Quando se fala em Dívida Pública mais importante do que verificar o seu montante em relação ao PIB de um país é acompanhar i) o prazo de maturação e ii) o serviço (juros) pago por essa dívida. Um país pode ter uma alta relação Dívida/PIB, mas possuir prazo de vencimento e juros implícitos bastante confortáveis. Nesse contexto, o risco de default é relativamente baixo, o que implica em boa classificação de risco pelas agências internacionais. Por outro lado, aquela relação [Dívida/PIB] pode ser relativamente baixa, mas tanto o prazo quanto o serviço da dívida podem ser elevados. Naquela situação encontra-se o Japão, nessa o Brasil, por exemplo.
Nesse contexto, a aplicação daquelas visões teóricas deve ser feita com cuidado, seja por analistas, seja por jornalistas econômicos. É verdade que a política fiscal possui uma potência considerável para tirar uma economia da recessão – sendo correlacionada de forma positiva à propensão a consumir dos agentes -, mas também é verdade que não se pode abusar de tal expediente. A interpretação rasteira da Teoria Geral, a de que tal instrumento deve ser uma panacéia econômica, não deve ser levada a cabo por economistas sérios.
De outra forma, não se deve interpretar o artigo de Barro[1] a ferro e fogo – como fazem muitos por ai. A ideia geral da equivalência ricardiana é tão simples quanto dizer que uma hora os agentes irão reagir de forma negativa a uma expansão desenfreada dos gastos do governo [e o conseqüente aumento do estoque de dívida]. Isto porque, se o déficit nominal aumenta é porque ele está sendo financiado i) ou por emissão monetária; ii) ou por emissão de títulos públicos; iii) ou por elevação de impostos.
Dado que financiar gasto com emissão de moeda saiu de moda e que elevar impostos pari passu aumentam-se gastos não faz muito sentido, a emissão de títulos tem sido o principal canal de financiamento dos governos. E assim, aumenta-se o estoque de Dívida Pública toda vez que o governo resolve gastar mais do que arrecada. Desse modo, estão citadas as condições para reequilibrar as coisas entre uma e outra teoria.
Barro utiliza Expectativas Racionais, em uma versão bastante forte, para justificar seu argumento. Mas, relevem: o artigo é de 74, auge daquele movimento, tempo de estagflação, declínio do fiscalismo e, principalmente, fascínio pelas idéias de Lucas, Sargent e Cia. Se você lê-lo hoje é bem possível que tenderá a concordar com o que o seu professor keynesiano está tentando colocar na sua cabeça. Abstraia, entretanto, o modelo em si e atente-se para a idéia geral do artigo: os agentes não são trouxas. E o próprio Keynes concordaria com isso, se vivo ainda fosse!

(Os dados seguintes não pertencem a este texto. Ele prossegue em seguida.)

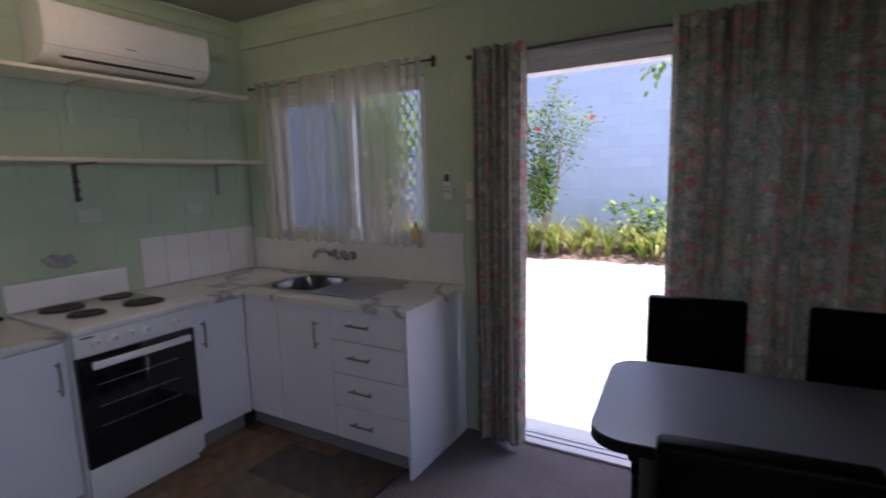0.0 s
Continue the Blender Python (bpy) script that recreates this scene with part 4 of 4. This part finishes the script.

Ora, leitor, dado que aumentar gastos com o financiamento posto gera aumento do estoque de dívida, uma hora ou outra haverá risco de solvência. Sendo mais claro ainda: o Estado não pode elevar gastos para sempre. Uma hora terá de fazer um ajuste fiscal [leia-se: conter gastos públicos]. E isso se aplica também aos EUA, país que hoje possui uma moeda de reserva internacional. Caso as coisas fiquem muito ruins, uma hora ou outra os agentes [que não são trouxas] procurarão outro ativo para exercer essa função.
Nesses termos, a avaliação da política fiscal deve passar pelas seguintes premissas: i) se é necessário gastar mais do que se arrecada, i.e., se a economia precisa de uma política fiscal expansionista; ii) como será feito o financiamento do déficit público (se via emissão de títulos, de moeda ou elevação de impostos); iii) o prazo de maturação e o nível dos juros implícitos (caso seja feita emissão de títulos); iv) o estoque de Dívida Pública.
Não há, portanto, uma dicotomia entre a visão clássica e a keynesiana. Isto porque, é inexorável que no longo prazo o Estado deve gastar apenas aquilo que é capaz de arrecadar. No curto prazo, porém, para atenuar recessões [ou mesmo depressões] os instrumentos de política fiscal podem e devem ser usados de forma bastante ativa. A ligação entre um e outro ponto é precisamente o acompanhamento do ciclo de negócios. Qualquer outra coisa que você ouça por ai é conversa para boi dormir.
[1] Barro, Robert J. (1974) “Are Government Bonds Net Wealth?” Journal of Political
Economy 82 (Nov/Dez 1974) 1095-1117.